The ability to spin and an asymmetric shape are essential for a boomerang. The thrower holds the boomerang vertically by one end and spins it as he or she throws it. The wing-shaped surface of each boomerang arm creates lift. Lift on the upper arm is greater since it spins in the same direction the boomerang is traveling. Lift on the lower arm is less since it’s moving the opposite way from the boomerang’s direction of travel. In other words, air speed measured on the upper arm is the sum of the boomerang’s forward motion plus the forward spin of the upper arm, but on the lower arm, the measured air speed is the boomerang’s forward speed minus the speed of rotation. The greater the air speed, the greater the lift. Because the boomerang is flying vertically, the increased lift on the upper arm causes the boomerang to lay over to its left side (assuming it’s thrown by a right-handed person). In addition, the spinning boomerang’s lift-generated torque causes the boomerang to turn to the left; this is the gyroscopic effect. This is the same effect you experience while riding a bicycle: if you lean to the left you put torque on the front wheel, but instead of falling to the left, the wheel itself turns to the left.

As the boomerang turns to the left in flight, it lays over so that it flies in a nearly horizontal position, and its lift causes it to rise. From the top of its trajectory, now about halfway around the circle, it falls back to the thrower. With some luck and skill the thrower can deftly catch (with one hand on top and one hand underneath) the still spinning boomerang.

Inside the Boomerang

Boomerangs are made of solid wood or plastic, so there isn’t much to see on the inside. What is interesting, however, is the boomerang’s shape. Almost every toy that’s meant to be thrown is symmetrical.
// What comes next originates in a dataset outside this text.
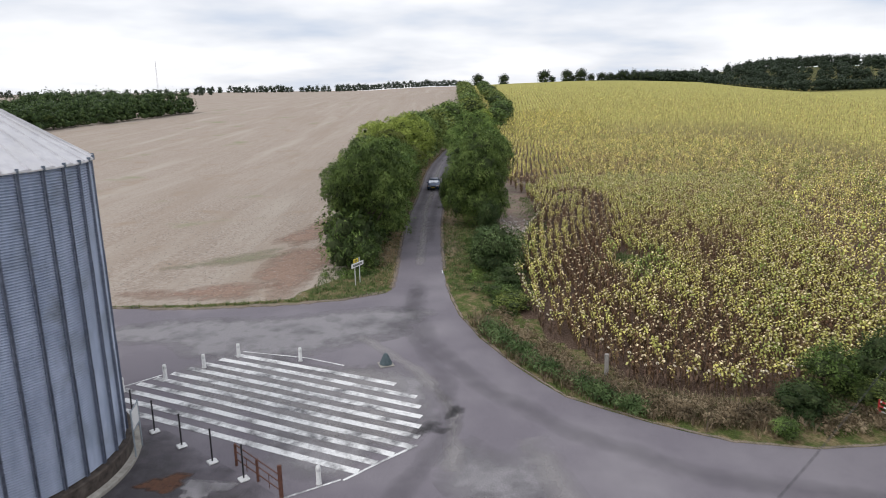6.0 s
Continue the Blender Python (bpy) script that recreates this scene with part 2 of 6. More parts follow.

You can’t tell one edge of a Frisbee, Aerobie, or baseball, from another. But a boomerang is asymmetric; you can see a left side and a right side. It’s the asymmetry that allows it to return.

Check out the cross section of a boomerang arm. It looks like the wing of a plane. The steeply climbing side is the leading edge, and the other side is the trailing edge. This shape generates lift. Try flinging a piece of wood that doesn’t have a wing-like profile, and you’ll see not only that it won’t return to you, but also that it doesn’t travel very far.

The other thing to notice is that, unlike an airplane wing, the boomerang has leading edges on opposite sides. The outside edge on one side is a leading edge, and on the other side it’s a trailing edge. This is because, unlike airplanes, boomerangs spin to fly.

How to build your own Boomerang

Balsa boomerangs are simple and quick to build. Here’s a way to make one in just half an hour. Cut two 11-inch-long, 1-inch-wide arms (1 inch by 11 inches) out of 1/8-inch-thick balsa wood or plywood. Sand the wings to create a 45-degree rise on the leading edges (on opposite ends of each arm), then sand a gradual descent to the trailing edges. The two arms should be identical.

Use a rubber band to hold the two arms in a cross, or drill a ¼-inch hole in the center and insert a short piece of ¼-inch dowel to peg them together with glue. When the glue is dry, follow the throwing directions below and notice the short diameter path that the boomerang takes. To throw a boomerang, hold it vertically in your right hand, with the flat side of the boomerang to the right. Face 45 degrees to the right on any wind and fling it with lots of spin. (If the wind is blowing strong enough to stand flags out from their poles, don’t throw a boomerang.) It takes patience and practice to become a good thrower.

Lefties need not be left out. They can throw a right-handed boomerang by following the same directions that righties do, but using their left hands. It will fly in a counterclockwise path, just as it does for righties. To make a true left-handed boomerang, just reverse the leading and trailing edges. Hold the lefty boomerang in your left hand, face 45 degrees to the left of any wind, and fling it with lots of spin. It will fly in a clockwise path.